RBS and sister publication Private Funds CFO conducted a survey of private fund managers across the alternative asset spectrum, around 30 percent of which were private debt managers. The overwhelming majority (88 percent) of respondents expected their investor base from Asia, with the exception of the Middle East and China, to continue to grow.
Australia, which is generally lumped into the Asia-Pacific region, was a separate choice in the survey. Almost 44 percent of fund managers expected the number of investors from there to increase as well.
The private fund managers that were surveyed had a bullish view on the appetite for alternative assets. Debt firms have benefited particularly from South Korea’s robust interest in private credit.
Key to the growth of private debt in Asia will be performance in the next downturn. Although private credit has become an established part of institutional portfolios in North America and Europe, Asian investors are only in the early stages of incorporating the asset class into their portfolios.
Private credit, and particularly direct lending, has been pitched to LPs as an inherently safe alternative to private equity, because positions are higher in the capital structure and returns remain attractive compared with other fixed-income investments. This is well understood by North American LPs, which were the earliest adopters of the strategy.
Business development companies, a special type of US mid-market lending firm that gained traction in the run-up to the global financial crisis, were among these early adopters.
Apollo Investment Corporation generated $930 million in its initial public offering in 2004, turning heads and causing money managers to look closely at alternative lending vehicles. That amount was massive, even by today’s standards. A bevy of BDCs have gone public since the financial crisis, but many have generated proceeds in the $100 million-$150 million range.
Managers say the asset class was a difficult pitch to investors before the crisis because it was the black sheep of the investment world. LPs were unsure where to put it in their portfolio because it did not have the return profile of private equity, nor the liquidity of traditional fixed-income investments.
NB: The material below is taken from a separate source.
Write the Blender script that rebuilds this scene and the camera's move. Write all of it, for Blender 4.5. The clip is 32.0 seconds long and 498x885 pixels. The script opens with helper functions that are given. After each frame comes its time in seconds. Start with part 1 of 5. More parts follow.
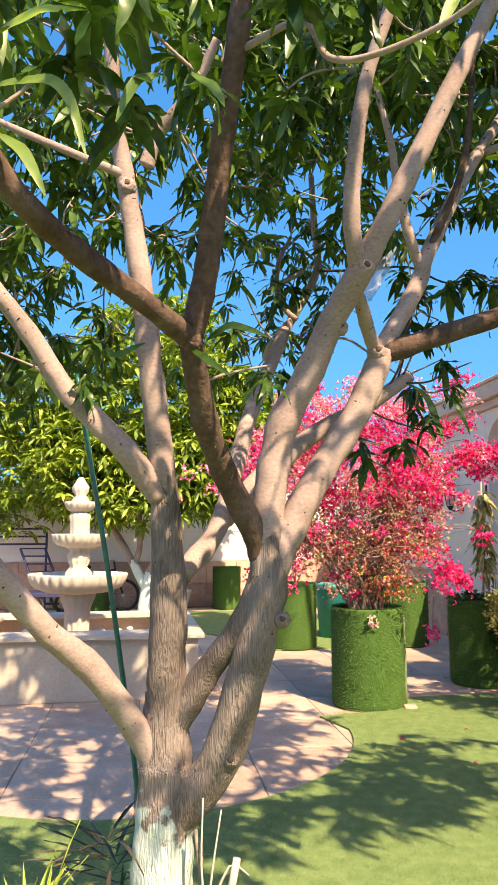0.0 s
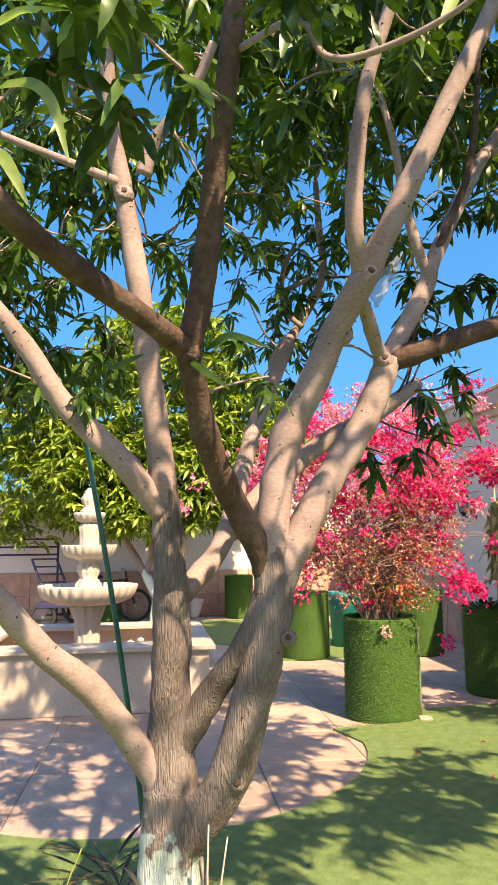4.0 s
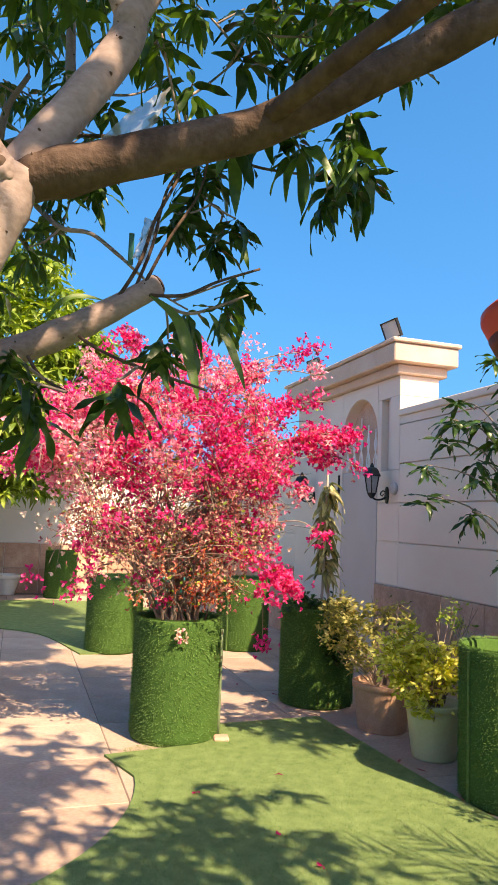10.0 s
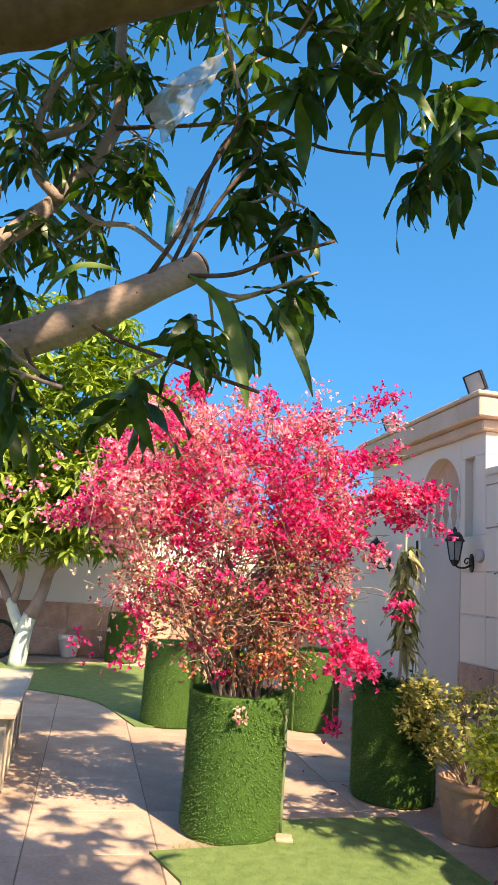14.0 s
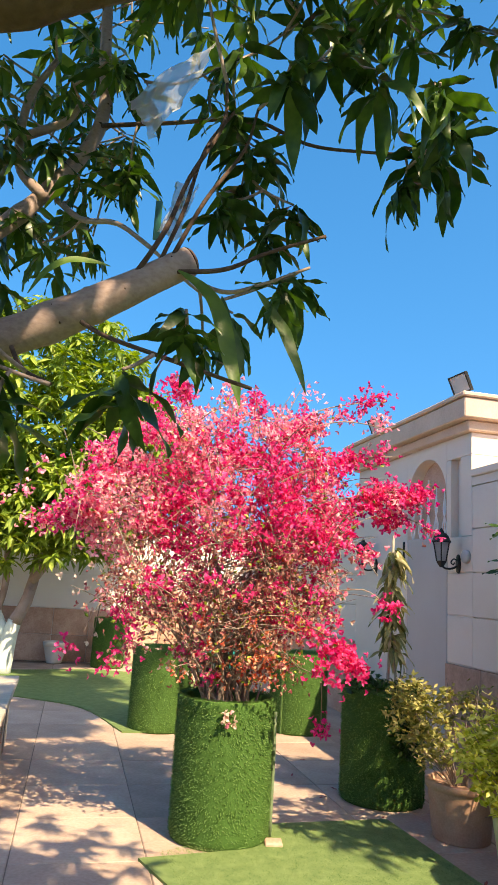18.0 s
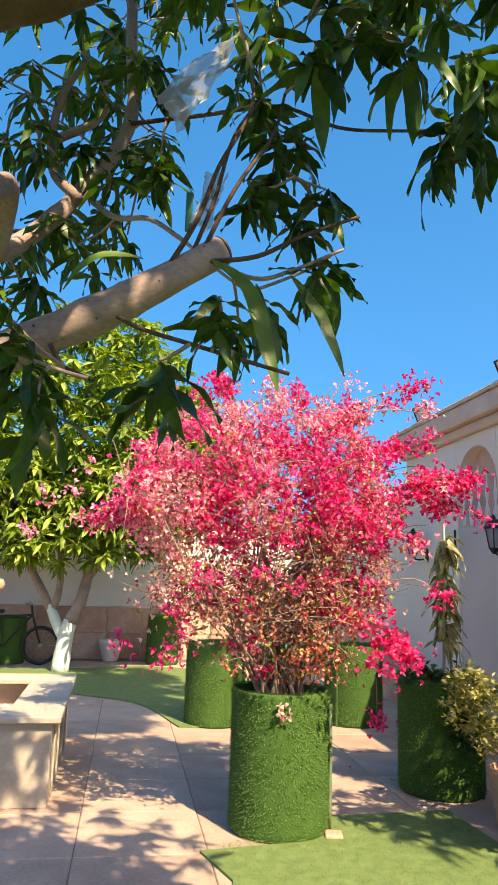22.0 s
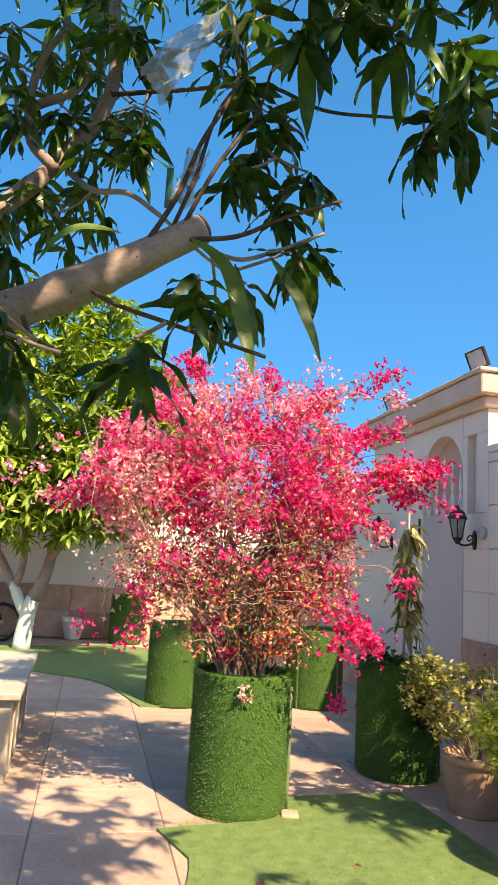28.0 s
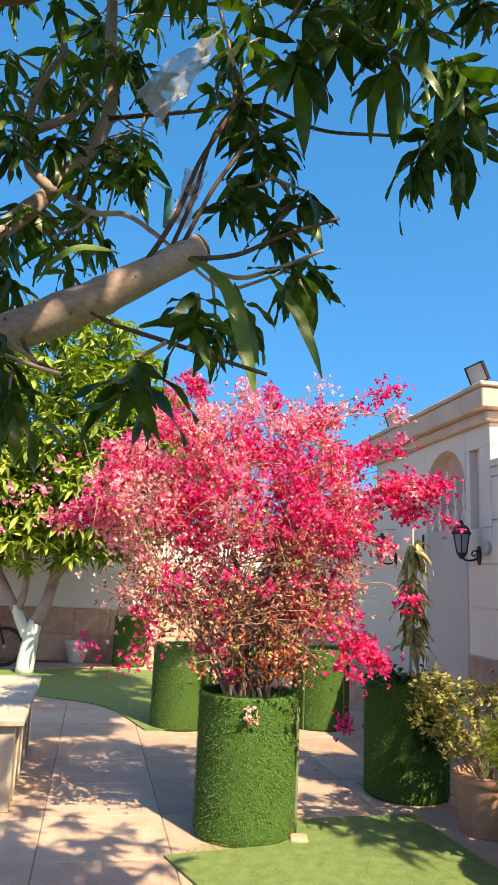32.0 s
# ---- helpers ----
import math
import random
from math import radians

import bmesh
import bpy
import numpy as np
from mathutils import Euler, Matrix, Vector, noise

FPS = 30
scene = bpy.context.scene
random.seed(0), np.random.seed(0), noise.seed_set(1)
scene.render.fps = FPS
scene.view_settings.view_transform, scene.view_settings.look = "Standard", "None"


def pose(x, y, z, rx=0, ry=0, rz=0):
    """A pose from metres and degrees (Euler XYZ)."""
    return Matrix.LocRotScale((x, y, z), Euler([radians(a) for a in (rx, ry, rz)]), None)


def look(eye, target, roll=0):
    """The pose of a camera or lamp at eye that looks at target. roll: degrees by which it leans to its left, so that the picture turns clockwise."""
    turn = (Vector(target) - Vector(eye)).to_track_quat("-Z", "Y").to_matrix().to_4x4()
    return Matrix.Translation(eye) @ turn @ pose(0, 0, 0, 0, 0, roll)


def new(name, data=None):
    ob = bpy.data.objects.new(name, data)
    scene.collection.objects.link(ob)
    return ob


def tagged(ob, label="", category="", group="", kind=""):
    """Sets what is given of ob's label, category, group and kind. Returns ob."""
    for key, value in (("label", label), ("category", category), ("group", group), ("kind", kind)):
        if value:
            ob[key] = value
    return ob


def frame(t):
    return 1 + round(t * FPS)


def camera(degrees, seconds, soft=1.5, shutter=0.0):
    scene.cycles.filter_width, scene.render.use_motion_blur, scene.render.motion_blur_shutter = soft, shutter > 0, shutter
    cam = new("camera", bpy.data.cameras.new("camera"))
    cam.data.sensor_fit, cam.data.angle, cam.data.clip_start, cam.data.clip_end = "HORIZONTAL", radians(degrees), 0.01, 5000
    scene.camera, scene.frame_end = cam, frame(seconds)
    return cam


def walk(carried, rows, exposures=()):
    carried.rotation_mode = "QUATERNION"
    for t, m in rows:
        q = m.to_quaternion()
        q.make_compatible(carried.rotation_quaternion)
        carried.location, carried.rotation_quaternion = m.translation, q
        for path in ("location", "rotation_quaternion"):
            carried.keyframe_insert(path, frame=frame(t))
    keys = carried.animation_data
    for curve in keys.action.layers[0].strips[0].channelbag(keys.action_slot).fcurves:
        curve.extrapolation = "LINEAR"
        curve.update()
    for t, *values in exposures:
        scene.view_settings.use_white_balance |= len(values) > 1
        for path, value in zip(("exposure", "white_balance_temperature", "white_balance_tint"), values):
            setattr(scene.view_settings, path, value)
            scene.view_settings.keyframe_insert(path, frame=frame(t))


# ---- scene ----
cam = camera(39.0, 32.0)
PATH = [
    (0, (0.17, -0.068, 1.36), (0.07, 1.912, 1.624), -0.1),
    (0.5, (0.179, -0.074, 1.361), (0.047, 1.902, 1.641), -0.0),
    (1, (0.166, -0.091, 1.363), (0.006, 1.879, 1.665), 0.1),
    (1.5, (0.179, -0.093, 1.366), (0.015, 1.876, 1.676), -0.0),
    (2, (0.201, -0.067, 1.357), (-0.029, 1.897, 1.658), -0.0),
    (2.5, (0.137, -0.072, 1.355), (-0.223, 1.872, 1.66), 1.9),
    (3, (0.143, -0.055, 1.354), (-0.152, 1.9, 1.655), 2.0),
    (3.5, (0.192, -0.008, 1.362), (-0.014, 1.96, 1.658), 0.5),
    (5.5, (0.109, -0.039, 1.445), (0.238, 1.941, 1.694), 1.8),
    (6, (-0.003, 0.0, 1.448), (0.278, 1.962, 1.715), 4.2),
    (6.5, (-0.031, 0.036, 1.459), (0.449, 1.961, 1.708), 5.8),
    (7, (0.062, 0.067, 1.443), (0.734, 1.938, 1.664), 6.2),
    (7.5, (0.305, 0.172, 1.43), (0.983, 2.045, 1.617), 4.9),
    (8, (0.369, 0.302, 1.425), (0.921, 2.215, 1.615), 3.3),
    (8.5, (0.392, 0.482, 1.46), (0.861, 2.416, 1.656), 2.5),
    (9, (0.581, 0.724, 1.431), (0.932, 2.684, 1.615), 1.9),
    (9.5, (0.696, 0.904, 1.447), (0.945, 2.879, 1.635), 1.4),
    (10, (0.672, 1.027, 1.451), (0.914, 3.0, 1.667), 2.3),
    (10.5, (0.617, 1.154, 1.459), (0.818, 3.129, 1.702), 2.8),
    (11, (0.686, 1.328, 1.422), (0.753, 3.308, 1.696), 2.5),
    (11.2, (0.732, 1.403, 1.425), (0.74, 3.382, 1.715), 2.9),
    (11.5, (0.756, 1.447, 1.409), (0.698, 3.417, 1.745), 2.6),
    (12, (0.704, 1.432, 1.422), (0.687, 3.389, 1.834), 3.9),
    (12.5, (0.685, 1.42, 1.448), (0.707, 3.372, 1.883), 4.7),
    (13, (0.686, 1.427, 1.436), (0.705, 3.38, 1.864), 5.0),
    (13.5, (0.705, 1.431, 1.434), (0.717, 3.389, 1.842), 4.7),
    (14, (0.729, 1.432, 1.435), (0.758, 3.394, 1.823), 4.1),
    (14.5, (0.734, 1.447, 1.432), (0.791, 3.411, 1.805), 3.7),
    (16.5, (0.72, 1.461, 1.424), (0.767, 3.418, 1.835), 3.5),
    (17, (0.725, 1.455, 1.424), (0.761, 3.412, 1.837), 3.4),
    (17.5, (0.719, 1.454, 1.424), (0.773, 3.412, 1.827), 3.5),
    (18, (0.72, 1.453, 1.43), (0.79, 3.411, 1.83), 3.5),
    (18.5, (0.724, 1.46, 1.418), (0.786, 3.42, 1.811), 3.3),
    (19, (0.743, 1.468, 1.412), (0.775, 3.429, 1.804), 2.8),
    (19.5, (0.735, 1.463, 1.418), (0.738, 3.424, 1.81), 2.2),
    (20, (0.729, 1.46, 1.421), (0.705, 3.422, 1.812), 1.5),
    (20.5, (0.733, 1.466, 1.42), (0.68, 3.429, 1.802), 0.9),
    (21, (0.735, 1.465, 1.413), (0.656, 3.429, 1.784), 0.7),
    (21.5, (0.737, 1.485, 1.422), (0.651, 3.448, 1.795), 1.1),
    (22, (0.727, 1.462, 1.42), (0.671, 3.425, 1.801), 1.8),
    (22.5, (0.731, 1.46, 1.432), (0.711, 3.426, 1.802), 2.0),
    (23, (0.734, 1.468, 1.426), (0.726, 3.436, 1.783), 2.0),
    (23.5, (0.738, 1.47, 1.421), (0.721, 3.439, 1.772), 2.0),
    (24, (0.735, 1.478, 1.424), (0.711, 3.448, 1.769), 1.9),
    (24.5, (0.736, 1.491, 1.422), (0.723, 3.462, 1.761), 1.6),
    (25, (0.744, 1.501, 1.417), (0.741, 3.474, 1.743), 1.8),
    (25.5, (0.732, 1.506, 1.429), (0.735, 3.482, 1.74), 2.3),
    (27.5, (0.726, 1.483, 1.431), (0.743, 3.457, 1.757), 3.3),
    (28, (0.722, 1.469, 1.42), (0.754, 3.439, 1.758), 3.4),
    (28.5, (0.723, 1.46, 1.426), (0.772, 3.431, 1.761), 3.3),
    (29, (0.719, 1.455, 1.437), (0.783, 3.426, 1.772), 2.9),
    (29.5, (0.74, 1.453, 1.425), (0.788, 3.424, 1.762), 2.1),
    (30, (0.745, 1.455, 1.425), (0.759, 3.428, 1.753), 1.6),
    (30.5, (0.734, 1.45, 1.435), (0.722, 3.423, 1.765), 1.5),
    (31, (0.729, 1.464, 1.428), (0.715, 3.431, 1.788), 2.0),
    (31.5, (0.724, 1.467, 1.428), (0.728, 3.428, 1.823), 2.5),
    (32, (0.72, 1.477, 1.421), (0.746, 3.439, 1.811), 2.4),
]
walk(cam, [(t, look(eye, target, roll)) for t, eye, target, roll in PATH], exposures=[(0.0, 1.94, 10000, 11), (2.0, 1.93, 10000, 11), (3.0, 1.8, 10000, 11), (6.0, 1.97, 10100, 14), (7.0, 2.05, 10300, 17), (9.0, 1.83, 10100, 14), (12.0, 1.78, 9850, 6), (32.0, 1.73, 9800, 6)])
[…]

Now, LPs have created specific private debt allocations or reshaped their alternatives or fixed-income allocations to accommodate the asset class.
Most tellingly, private credit, according to PDI data, has raised $1.14 trillion from 2012 through the first half of this year. Let that sink in: private debt has raised more than $1 trillion post-GFC, a phenomenal figure by any standard, and particularly for such a young asset class.
However, if we ask the simple question of whether the asset class is a permanent fixture of LPs’ portfolios, people may come up with very different answers.
The 13-figure sum is a more than compelling reason to respond in the affirmative, but the answer is likely to be much more nuanced.
Whether the low-interest-rate environment will persist and whether the asset class’s performance will hold up through the next downturn will be big factors in determining the future of private credit.
On the interest rate question, there is no reason to think things will change in the near term, particularly after US Federal Reserve chairman Jerome Powell sent strong signs to Congress in recent testimony that the central bank could actually cut interest rates. However, the question of performance is up for debate.
Certainly, covenant-lite credit agreements are much more prevalent in the upper mid-market and the broadly syndicated space than they are elsewhere. Yet mid-market lenders have slowly started to budge on terms they did not think they would ever cede ground on.
Maybe the investments will perform well, though there is a real chance that Swiss-cheese covenants and expansive definitions of EBITDA will come back to haunt lenders. Managers continually assert that they have robust downside protection, but we will not know that until the downside scenario comes.
For those in the private credit space, signs point to the asset class being here to stay. But debt managers should not take investors’ favour for granted.